Go through the listing and return every line with "parts" in it.

STORED ROWS:
▬▬▬▬▬▬▬▬▬▬
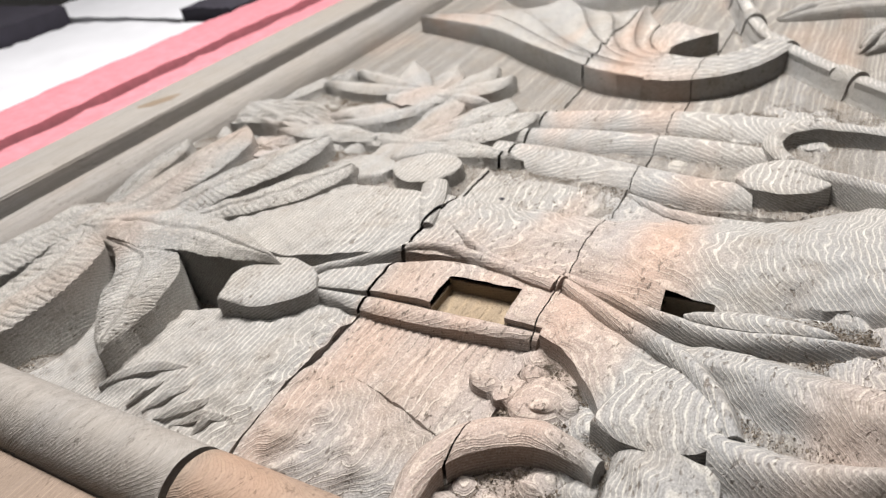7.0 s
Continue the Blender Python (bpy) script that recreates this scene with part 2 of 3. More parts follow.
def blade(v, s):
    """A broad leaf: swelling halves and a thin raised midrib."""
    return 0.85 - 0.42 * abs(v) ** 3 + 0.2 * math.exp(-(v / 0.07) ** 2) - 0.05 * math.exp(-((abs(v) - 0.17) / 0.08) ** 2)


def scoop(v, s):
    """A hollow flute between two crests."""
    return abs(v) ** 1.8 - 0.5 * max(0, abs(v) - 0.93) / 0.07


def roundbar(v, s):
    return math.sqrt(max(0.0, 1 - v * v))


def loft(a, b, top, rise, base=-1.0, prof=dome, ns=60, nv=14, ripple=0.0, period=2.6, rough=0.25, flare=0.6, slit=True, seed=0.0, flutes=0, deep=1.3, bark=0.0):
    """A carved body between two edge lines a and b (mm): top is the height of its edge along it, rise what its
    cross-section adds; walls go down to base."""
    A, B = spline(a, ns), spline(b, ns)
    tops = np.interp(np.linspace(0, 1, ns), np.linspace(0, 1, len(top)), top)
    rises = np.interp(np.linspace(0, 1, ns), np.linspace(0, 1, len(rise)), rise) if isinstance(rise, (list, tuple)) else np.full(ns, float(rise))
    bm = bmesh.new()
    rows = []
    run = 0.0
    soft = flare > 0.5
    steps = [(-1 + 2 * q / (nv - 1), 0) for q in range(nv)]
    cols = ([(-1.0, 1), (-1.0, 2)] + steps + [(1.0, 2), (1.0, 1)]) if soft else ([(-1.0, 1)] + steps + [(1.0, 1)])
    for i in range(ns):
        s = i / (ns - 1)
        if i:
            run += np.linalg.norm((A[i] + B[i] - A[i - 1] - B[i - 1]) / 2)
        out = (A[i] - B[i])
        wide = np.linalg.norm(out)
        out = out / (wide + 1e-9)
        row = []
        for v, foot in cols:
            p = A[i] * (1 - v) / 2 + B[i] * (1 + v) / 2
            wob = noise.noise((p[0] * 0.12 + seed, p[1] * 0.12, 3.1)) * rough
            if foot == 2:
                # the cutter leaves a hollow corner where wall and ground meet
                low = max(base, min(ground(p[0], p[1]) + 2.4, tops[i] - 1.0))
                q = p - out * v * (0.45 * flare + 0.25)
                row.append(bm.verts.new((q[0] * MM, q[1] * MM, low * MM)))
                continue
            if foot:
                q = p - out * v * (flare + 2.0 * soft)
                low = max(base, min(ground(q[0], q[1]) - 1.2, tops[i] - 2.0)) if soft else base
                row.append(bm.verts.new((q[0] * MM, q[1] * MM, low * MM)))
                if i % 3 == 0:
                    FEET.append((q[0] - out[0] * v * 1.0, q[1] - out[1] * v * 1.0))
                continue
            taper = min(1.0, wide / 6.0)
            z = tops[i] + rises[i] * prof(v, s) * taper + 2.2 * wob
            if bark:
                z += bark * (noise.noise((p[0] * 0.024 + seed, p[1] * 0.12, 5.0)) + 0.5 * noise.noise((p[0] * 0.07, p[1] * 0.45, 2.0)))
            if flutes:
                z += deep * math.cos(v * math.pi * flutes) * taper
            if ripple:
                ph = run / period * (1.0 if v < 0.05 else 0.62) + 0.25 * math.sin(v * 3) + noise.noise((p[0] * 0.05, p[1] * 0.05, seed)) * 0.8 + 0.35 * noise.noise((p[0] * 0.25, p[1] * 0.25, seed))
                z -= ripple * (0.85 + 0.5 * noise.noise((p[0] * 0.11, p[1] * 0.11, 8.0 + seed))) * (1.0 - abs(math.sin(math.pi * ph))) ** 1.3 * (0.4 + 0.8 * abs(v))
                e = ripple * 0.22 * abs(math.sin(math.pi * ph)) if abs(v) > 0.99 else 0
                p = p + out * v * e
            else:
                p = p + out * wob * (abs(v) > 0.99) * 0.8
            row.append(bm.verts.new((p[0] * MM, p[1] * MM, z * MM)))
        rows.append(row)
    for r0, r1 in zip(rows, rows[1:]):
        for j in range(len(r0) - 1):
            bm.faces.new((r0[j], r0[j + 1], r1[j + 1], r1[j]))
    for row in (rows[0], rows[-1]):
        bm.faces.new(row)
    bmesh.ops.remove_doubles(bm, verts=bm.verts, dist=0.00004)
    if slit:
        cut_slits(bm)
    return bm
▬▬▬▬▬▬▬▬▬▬
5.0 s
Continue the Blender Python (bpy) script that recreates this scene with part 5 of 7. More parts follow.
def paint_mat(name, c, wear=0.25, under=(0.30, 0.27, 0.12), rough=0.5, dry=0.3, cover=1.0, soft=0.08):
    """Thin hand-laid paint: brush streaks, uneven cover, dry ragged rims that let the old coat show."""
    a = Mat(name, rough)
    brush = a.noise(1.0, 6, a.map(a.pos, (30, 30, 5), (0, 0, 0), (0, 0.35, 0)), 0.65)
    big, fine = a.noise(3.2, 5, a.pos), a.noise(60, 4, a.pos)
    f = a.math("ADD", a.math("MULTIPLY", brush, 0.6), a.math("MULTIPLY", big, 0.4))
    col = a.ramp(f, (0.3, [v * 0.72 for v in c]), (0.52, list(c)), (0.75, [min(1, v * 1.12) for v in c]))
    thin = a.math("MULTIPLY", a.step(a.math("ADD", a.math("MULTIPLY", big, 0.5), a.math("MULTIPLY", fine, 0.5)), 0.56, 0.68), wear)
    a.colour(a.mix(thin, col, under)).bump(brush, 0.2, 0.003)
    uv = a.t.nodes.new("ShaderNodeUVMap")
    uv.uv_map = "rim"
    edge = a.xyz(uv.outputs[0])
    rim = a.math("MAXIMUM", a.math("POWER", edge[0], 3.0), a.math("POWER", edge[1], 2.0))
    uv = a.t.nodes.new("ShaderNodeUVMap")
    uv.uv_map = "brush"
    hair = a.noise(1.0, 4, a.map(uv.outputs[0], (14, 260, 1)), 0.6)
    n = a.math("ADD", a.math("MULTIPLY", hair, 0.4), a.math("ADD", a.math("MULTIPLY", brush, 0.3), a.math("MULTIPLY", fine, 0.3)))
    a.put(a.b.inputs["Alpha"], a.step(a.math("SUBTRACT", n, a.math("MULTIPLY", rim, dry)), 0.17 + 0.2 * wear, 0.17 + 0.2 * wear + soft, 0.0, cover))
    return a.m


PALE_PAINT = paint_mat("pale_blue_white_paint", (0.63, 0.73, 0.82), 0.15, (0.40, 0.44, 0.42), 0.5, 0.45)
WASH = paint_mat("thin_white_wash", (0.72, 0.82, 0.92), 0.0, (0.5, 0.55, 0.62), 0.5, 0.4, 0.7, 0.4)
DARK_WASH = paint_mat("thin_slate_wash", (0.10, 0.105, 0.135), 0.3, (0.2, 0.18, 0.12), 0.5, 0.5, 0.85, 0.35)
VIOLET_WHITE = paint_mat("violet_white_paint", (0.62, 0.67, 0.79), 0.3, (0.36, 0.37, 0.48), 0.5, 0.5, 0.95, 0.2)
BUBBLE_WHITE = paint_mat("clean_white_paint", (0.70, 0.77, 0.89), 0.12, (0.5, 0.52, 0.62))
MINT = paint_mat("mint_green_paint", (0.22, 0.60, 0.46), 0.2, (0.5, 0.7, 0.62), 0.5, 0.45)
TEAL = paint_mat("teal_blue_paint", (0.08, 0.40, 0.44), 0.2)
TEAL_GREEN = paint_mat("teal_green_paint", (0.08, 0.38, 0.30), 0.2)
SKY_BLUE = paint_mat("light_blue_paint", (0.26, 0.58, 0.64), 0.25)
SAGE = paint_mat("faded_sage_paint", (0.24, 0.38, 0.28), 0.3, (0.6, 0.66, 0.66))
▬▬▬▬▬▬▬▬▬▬
COMPLETE OUTPUT:
Continue the Blender Python (bpy) script that recreates this scene with part 2 of 3. More parts follow.
Continue the Blender Python (bpy) script that recreates this scene with part 5 of 7. More parts follow.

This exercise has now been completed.